PROVIDED DATA:
%%
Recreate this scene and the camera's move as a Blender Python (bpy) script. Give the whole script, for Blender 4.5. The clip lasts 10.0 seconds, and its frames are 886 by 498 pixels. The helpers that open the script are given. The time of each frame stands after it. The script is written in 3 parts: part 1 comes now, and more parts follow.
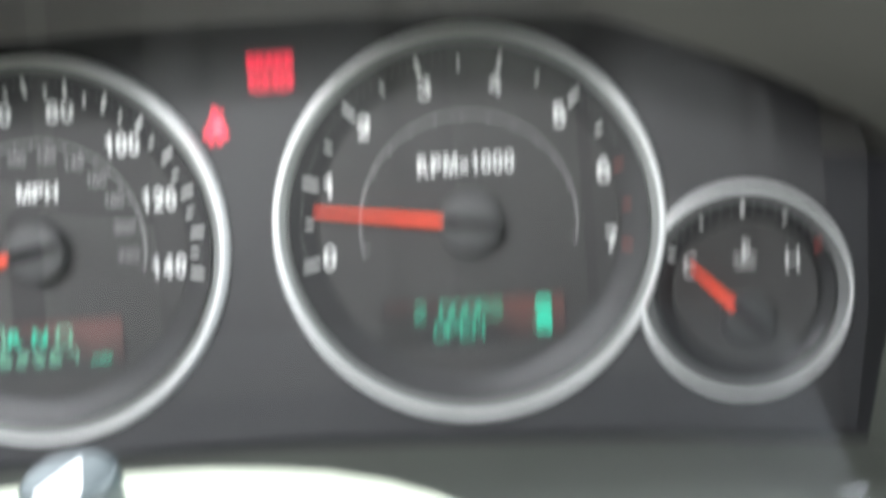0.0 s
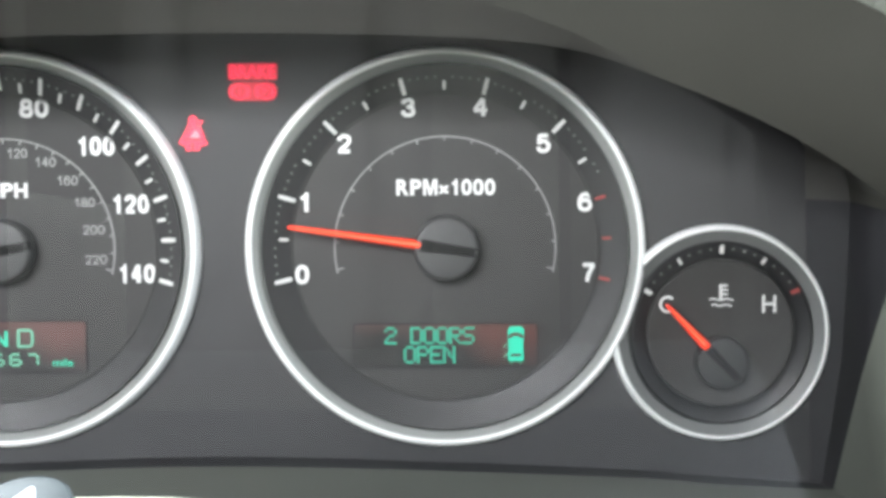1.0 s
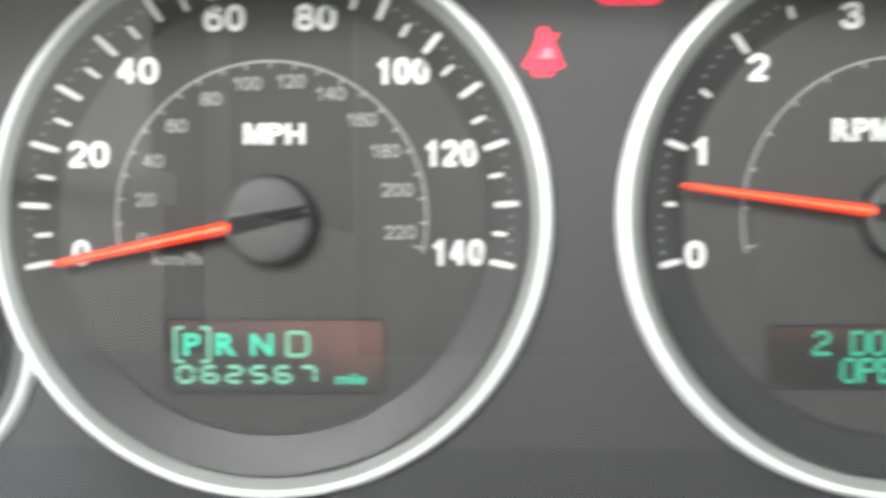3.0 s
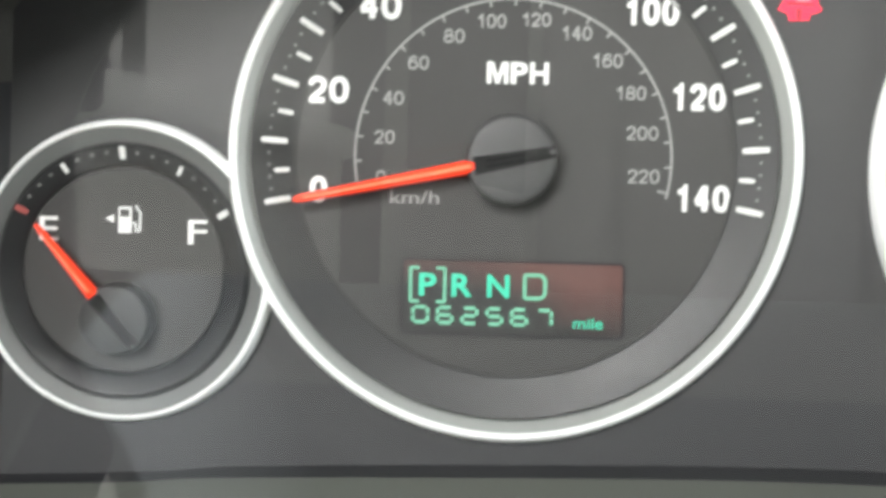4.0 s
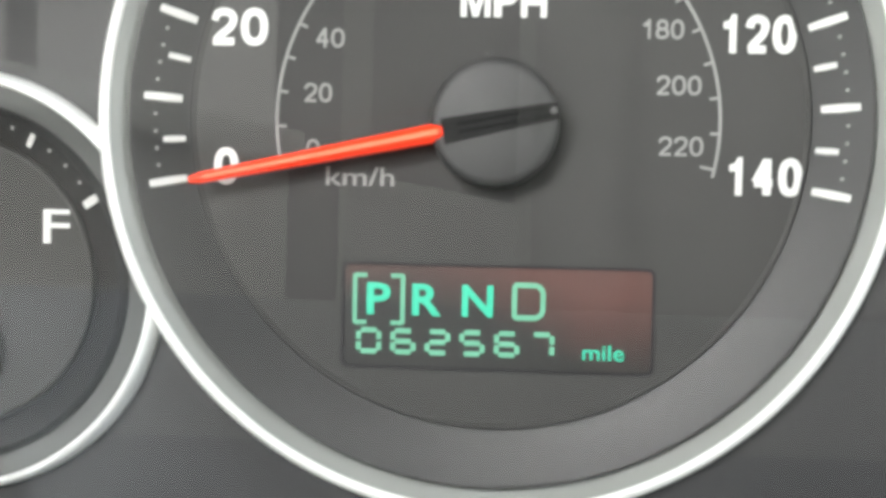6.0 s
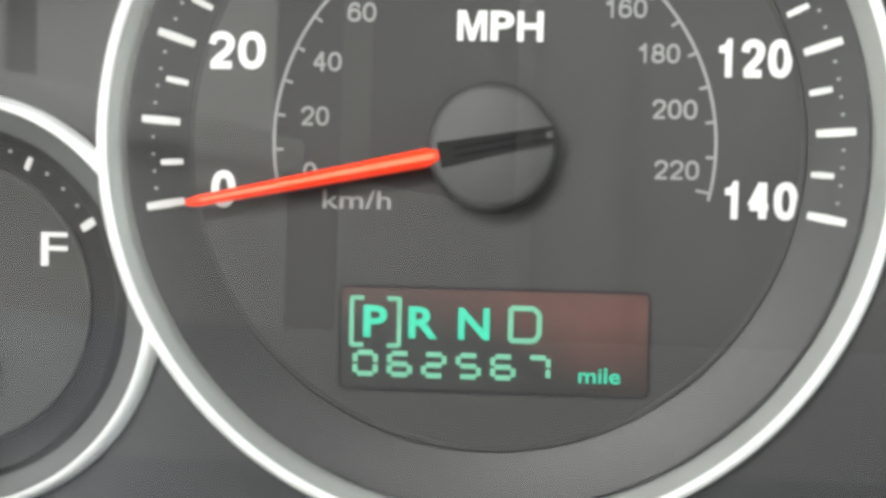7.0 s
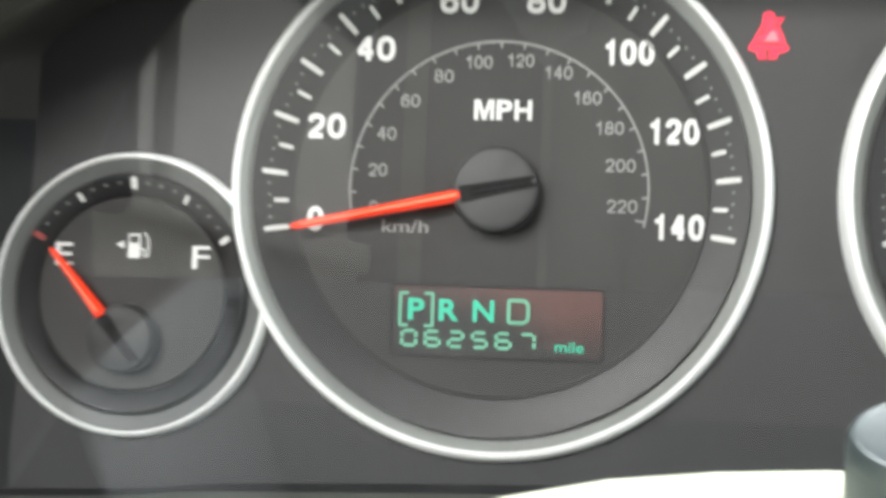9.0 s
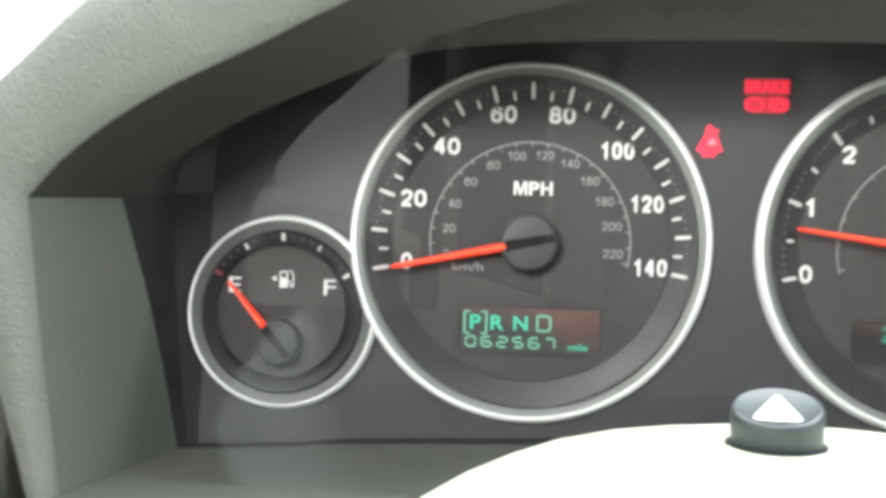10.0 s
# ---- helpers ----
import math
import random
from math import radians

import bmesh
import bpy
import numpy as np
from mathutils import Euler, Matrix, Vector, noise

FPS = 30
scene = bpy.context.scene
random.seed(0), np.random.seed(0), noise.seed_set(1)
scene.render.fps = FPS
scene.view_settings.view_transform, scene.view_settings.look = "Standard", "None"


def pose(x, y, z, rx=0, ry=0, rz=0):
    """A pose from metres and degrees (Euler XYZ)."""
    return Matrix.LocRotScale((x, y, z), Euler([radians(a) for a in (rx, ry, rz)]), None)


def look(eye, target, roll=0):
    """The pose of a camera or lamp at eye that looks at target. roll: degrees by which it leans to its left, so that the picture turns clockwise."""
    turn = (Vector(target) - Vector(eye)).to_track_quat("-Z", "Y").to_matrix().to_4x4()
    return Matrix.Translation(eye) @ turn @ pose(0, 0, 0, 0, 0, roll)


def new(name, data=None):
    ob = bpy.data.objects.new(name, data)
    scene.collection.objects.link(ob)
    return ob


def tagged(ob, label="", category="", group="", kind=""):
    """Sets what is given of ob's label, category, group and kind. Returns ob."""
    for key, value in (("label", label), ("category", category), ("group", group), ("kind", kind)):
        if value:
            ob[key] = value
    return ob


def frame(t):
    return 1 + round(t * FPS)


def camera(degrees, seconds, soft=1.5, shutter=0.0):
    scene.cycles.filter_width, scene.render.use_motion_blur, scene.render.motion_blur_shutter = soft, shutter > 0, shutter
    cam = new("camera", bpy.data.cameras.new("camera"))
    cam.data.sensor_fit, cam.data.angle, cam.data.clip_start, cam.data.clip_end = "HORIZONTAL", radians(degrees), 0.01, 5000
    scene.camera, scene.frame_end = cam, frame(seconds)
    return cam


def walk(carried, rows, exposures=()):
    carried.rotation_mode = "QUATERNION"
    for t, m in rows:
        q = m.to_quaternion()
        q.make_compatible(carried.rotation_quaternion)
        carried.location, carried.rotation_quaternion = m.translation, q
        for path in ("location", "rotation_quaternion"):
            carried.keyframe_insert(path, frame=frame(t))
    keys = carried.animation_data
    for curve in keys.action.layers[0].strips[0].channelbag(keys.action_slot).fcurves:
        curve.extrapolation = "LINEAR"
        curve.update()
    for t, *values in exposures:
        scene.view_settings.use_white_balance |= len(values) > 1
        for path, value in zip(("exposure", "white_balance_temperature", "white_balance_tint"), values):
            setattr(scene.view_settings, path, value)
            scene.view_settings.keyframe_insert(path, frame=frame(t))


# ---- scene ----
# The instrument cluster of a car, seen from the driver's place. x: across the car, y: ahead, z: up.
cam = camera(39.23, 10.0, soft=3.8, shutter=0.6)
PATH = [
    (0, (0.06725, -0.34946, 0.01011), (0.05627, -0.05001, -0.00435), -3.80),
    (0.0334, (0.06732, -0.34840, 0.01156), (0.05692, -0.04965, 0.00080), -3.35),
    (0.1, (0.06745, -0.34627, 0.01446), (0.05824, -0.04891, -0.00057), -2.60),
    (0.2, (0.06705, -0.34762, 0.01703), (0.06469, -0.04780, 0.00699), -2.15),
    (0.3, (0.06607, -0.34484, 0.01780), (0.06932, -0.04638, 0.00798), -1.92),
    (0.5, (0.06584, -0.34290, 0.01951), (0.06822, -0.04353, 0.00023), -0.67),
    (1, (0.06556, -0.34373, 0.01786), (0.06201, -0.04416, 0.00206), -0.34),
    (1.5, (0.05660, -0.34379, 0.01523), (0.05813, -0.04428, -0.00188), -0.09),
    (2, (0.04370, -0.31917, 0.01499), (0.04731, -0.02001, -0.00702), 0.26),
    (2.2, (0.03010, -0.30035, 0.00901), (0.03637, -0.00091, -0.00812), 0.28),
    (2.5, (0.00731, -0.27290, 0.00303), (0.01416, 0.02666, -0.01169), 0.44),
    (2.8, (-0.00890, -0.24891, 0.00162), (-0.01357, 0.05090, -0.00821), 0.16),
    (3, (-0.01878, -0.24126, -0.00045), (-0.02977, 0.05846, -0.00762), -0.16),
    (3.2, (-0.02979, -0.24010, -0.00356), (-0.04678, 0.05938, -0.00831), -0.01),
    (4.3, (-0.06165, -0.24017, -0.00601), (-0.08296, 0.05842, -0.02569), 1.52),
    (4.5, (-0.06254, -0.23217, -0.00743), (-0.08475, 0.06634, -0.02741), 1.46),
    (5, (-0.05819, -0.19889, -0.00784), (-0.07684, 0.09999, -0.02582), 1.23),
    (5.5, (-0.05882, -0.17018, -0.01176), (-0.07603, 0.12902, -0.02531), 1.10),
    (6, (-0.05737, -0.17013, -0.01038), (-0.07735, 0.12891, -0.02355), 1.26),
    (6.2, (-0.05602, -0.16997, -0.00896), (-0.07668, 0.12911, -0.02009), 1.28),
    (7.3, (-0.05675, -0.17113, -0.00780), (-0.07722, 0.12793, -0.01991), 1.30),
    (7.5, (-0.05533, -0.17400, -0.00726), (-0.07876, 0.12499, -0.01501), 1.33),
    (7.7, (-0.05556, -0.17981, -0.00313), (-0.08244, 0.11898, -0.00132), 1.57),
    (7.9, (-0.05599, -0.18564, -0.00220), (-0.08062, 0.11325, 0.00532), 0.96),
    (8, (-0.05610, -0.18792, -0.00653), (-0.07933, 0.11116, -0.00271), 1.14),
    (8.2, (-0.05980, -0.19136, -0.01493), (-0.08556, 0.10753, -0.01737), 1.44),
    (8.3, (-0.05953, -0.19183, -0.01715), (-0.08605, 0.10418, -0.01822), 1.34),
    (8.5, (-0.06204, -0.20116, -0.01981), (-0.09046, 0.09747, -0.01616), 1.66),
    (9, (-0.04016, -0.25108, -0.02754), (-0.07815, 0.04601, -0.01030), 2.01),
    (9.3, (-0.04267, -0.29016, -0.02301), (-0.07750, 0.00737, -0.00669), 1.89),
    (9.5, (-0.04676, -0.31538, -0.02129), (-0.08059, -0.01753, -0.00940), 1.67),
    (10, (-0.05023, -0.38125, -0.01584), (-0.08008, -0.08291, -0.00590), 1.82),
]
walk(cam, [(t, look(eye, target, roll)) for t, eye, target, roll in PATH], [(0.0, 2.52, 6010, 9), (1.0, 2.61, 6030, 9), (1.5, 2.65, 6040, 9), (2.0, 2.66, 6110, 8.5), (3.0, 2.75, 6280, 7.5), (4.5, 2.55, 6330, 7.5), (6.0, 2.50, 6330, 7.5), (7.5, 2.39, 6340, 7.5), (8.5, 2.43, 6340, 7.5), (9.0, 2.37, 6350, 7.5), (10.0, 2.40, 6300, 7.5)])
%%
STATED GOAL:
Set down all the data again exactly as above, pictures excluded.

THE RESULT:
Recreate this scene and the camera's move as a Blender Python (bpy) script. Give the whole script, for Blender 4.5. The clip lasts 10.0 seconds, and its frames are 886 by 498 pixels. The helpers that open the script are given. The time of each frame stands after it. The script is written in 3 parts: part 1 comes now, and more parts follow.
0.0 s
1.0 s
3.0 s
4.0 s
6.0 s
7.0 s
9.0 s
10.0 s
# ---- helpers ----
import math
import random
from math import radians

import bmesh
import bpy
import numpy as np
from mathutils import Euler, Matrix, Vector, noise

FPS = 30
scene = bpy.context.scene
random.seed(0), np.random.seed(0), noise.seed_set(1)
scene.render.fps = FPS
scene.view_settings.view_transform, scene.view_settings.look = "Standard", "None"


def pose(x, y, z, rx=0, ry=0, rz=0):
    """A pose from metres and degrees (Euler XYZ)."""
    return Matrix.LocRotScale((x, y, z), Euler([radians(a) for a in (rx, ry, rz)]), None)


def look(eye, target, roll=0):
    """The pose of a camera or lamp at eye that looks at target. roll: degrees by which it leans to its left, so that the picture turns clockwise."""
    turn = (Vector(target) - Vector(eye)).to_track_quat("-Z", "Y").to_matrix().to_4x4()
    return Matrix.Translation(eye) @ turn @ pose(0, 0, 0, 0, 0, roll)


def new(name, data=None):
    ob = bpy.data.objects.new(name, data)
    scene.collection.objects.link(ob)
    return ob


def tagged(ob, label="", category="", group="", kind=""):
    """Sets what is given of ob's label, category, group and kind. Returns ob."""
    for key, value in (("label", label), ("category", category), ("group", group), ("kind", kind)):
        if value:
            ob[key] = value
    return ob


def frame(t):
    return 1 + round(t * FPS)


def camera(degrees, seconds, soft=1.5, shutter=0.0):
    scene.cycles.filter_width, scene.render.use_motion_blur, scene.render.motion_blur_shutter = soft, shutter > 0, shutter
    cam = new("camera", bpy.data.cameras.new("camera"))
    cam.data.sensor_fit, cam.data.angle, cam.data.clip_start, cam.data.clip_end = "HORIZONTAL", radians(degrees), 0.01, 5000
    scene.camera, scene.frame_end = cam, frame(seconds)
    return cam


def walk(carried, rows, exposures=()):
    carried.rotation_mode = "QUATERNION"
    for t, m in rows:
        q = m.to_quaternion()
        q.make_compatible(carried.rotation_quaternion)
        carried.location, carried.rotation_quaternion = m.translation, q
        for path in ("location", "rotation_quaternion"):
            carried.keyframe_insert(path, frame=frame(t))
    keys = carried.animation_data
    for curve in keys.action.layers[0].strips[0].channelbag(keys.action_slot).fcurves:
        curve.extrapolation = "LINEAR"
        curve.update()
    for t, *values in exposures:
        scene.view_settings.use_white_balance |= len(values) > 1
        for path, value in zip(("exposure", "white_balance_temperature", "white_balance_tint"), values):
            setattr(scene.view_settings, path, value)
            scene.view_settings.keyframe_insert(path, frame=frame(t))


# ---- scene ----
# The instrument cluster of a car, seen from the driver's place. x: across the car, y: ahead, z: up.
cam = camera(39.23, 10.0, soft=3.8, shutter=0.6)
PATH = [
    (0, (0.06725, -0.34946, 0.01011), (0.05627, -0.05001, -0.00435), -3.80),
    (0.0334, (0.06732, -0.34840, 0.01156), (0.05692, -0.04965, 0.00080), -3.35),
    (0.1, (0.06745, -0.34627, 0.01446), (0.05824, -0.04891, -0.00057), -2.60),
    (0.2, (0.06705, -0.34762, 0.01703), (0.06469, -0.04780, 0.00699), -2.15),
    (0.3, (0.06607, -0.34484, 0.01780), (0.06932, -0.04638, 0.00798), -1.92),
    (0.5, (0.06584, -0.34290, 0.01951), (0.06822, -0.04353, 0.00023), -0.67),
    (1, (0.06556, -0.34373, 0.01786), (0.06201, -0.04416, 0.00206), -0.34),
    (1.5, (0.05660, -0.34379, 0.01523), (0.05813, -0.04428, -0.00188), -0.09),
    (2, (0.04370, -0.31917, 0.01499), (0.04731, -0.02001, -0.00702), 0.26),
    (2.2, (0.03010, -0.30035, 0.00901), (0.03637, -0.00091, -0.00812), 0.28),
    (2.5, (0.00731, -0.27290, 0.00303), (0.01416, 0.02666, -0.01169), 0.44),
    (2.8, (-0.00890, -0.24891, 0.00162), (-0.01357, 0.05090, -0.00821), 0.16),
    (3, (-0.01878, -0.24126, -0.00045), (-0.02977, 0.05846, -0.00762), -0.16),
    (3.2, (-0.02979, -0.24010, -0.00356), (-0.04678, 0.05938, -0.00831), -0.01),
    (4.3, (-0.06165, -0.24017, -0.00601), (-0.08296, 0.05842, -0.02569), 1.52),
    (4.5, (-0.06254, -0.23217, -0.00743), (-0.08475, 0.06634, -0.02741), 1.46),
    (5, (-0.05819, -0.19889, -0.00784), (-0.07684, 0.09999, -0.02582), 1.23),
    (5.5, (-0.05882, -0.17018, -0.01176), (-0.07603, 0.12902, -0.02531), 1.10),
    (6, (-0.05737, -0.17013, -0.01038), (-0.07735, 0.12891, -0.02355), 1.26),
    (6.2, (-0.05602, -0.16997, -0.00896), (-0.07668, 0.12911, -0.02009), 1.28),
    (7.3, (-0.05675, -0.17113, -0.00780), (-0.07722, 0.12793, -0.01991), 1.30),
    (7.5, (-0.05533, -0.17400, -0.00726), (-0.07876, 0.12499, -0.01501), 1.33),
    (7.7, (-0.05556, -0.17981, -0.00313), (-0.08244, 0.11898, -0.00132), 1.57),
    (7.9, (-0.05599, -0.18564, -0.00220), (-0.08062, 0.11325, 0.00532), 0.96),
    (8, (-0.05610, -0.18792, -0.00653), (-0.07933, 0.11116, -0.00271), 1.14),
    (8.2, (-0.05980, -0.19136, -0.01493), (-0.08556, 0.10753, -0.01737), 1.44),
    (8.3, (-0.05953, -0.19183, -0.01715), (-0.08605, 0.10418, -0.01822), 1.34),
    (8.5, (-0.06204, -0.20116, -0.01981), (-0.09046, 0.09747, -0.01616), 1.66),
    (9, (-0.04016, -0.25108, -0.02754), (-0.07815, 0.04601, -0.01030), 2.01),
    (9.3, (-0.04267, -0.29016, -0.02301), (-0.07750, 0.00737, -0.00669), 1.89),
    (9.5, (-0.04676, -0.31538, -0.02129), (-0.08059, -0.01753, -0.00940), 1.67),
    (10, (-0.05023, -0.38125, -0.01584), (-0.08008, -0.08291, -0.00590), 1.82),
]
walk(cam, [(t, look(eye, target, roll)) for t, eye, target, roll in PATH], [(0.0, 2.52, 6010, 9), (1.0, 2.61, 6030, 9), (1.5, 2.65, 6040, 9), (2.0, 2.66, 6110, 8.5), (3.0, 2.75, 6280, 7.5), (4.5, 2.55, 6330, 7.5), (6.0, 2.50, 6330, 7.5), (7.5, 2.39, 6340, 7.5), (8.5, 2.43, 6340, 7.5), (9.0, 2.37, 6350, 7.5), (10.0, 2.40, 6300, 7.5)])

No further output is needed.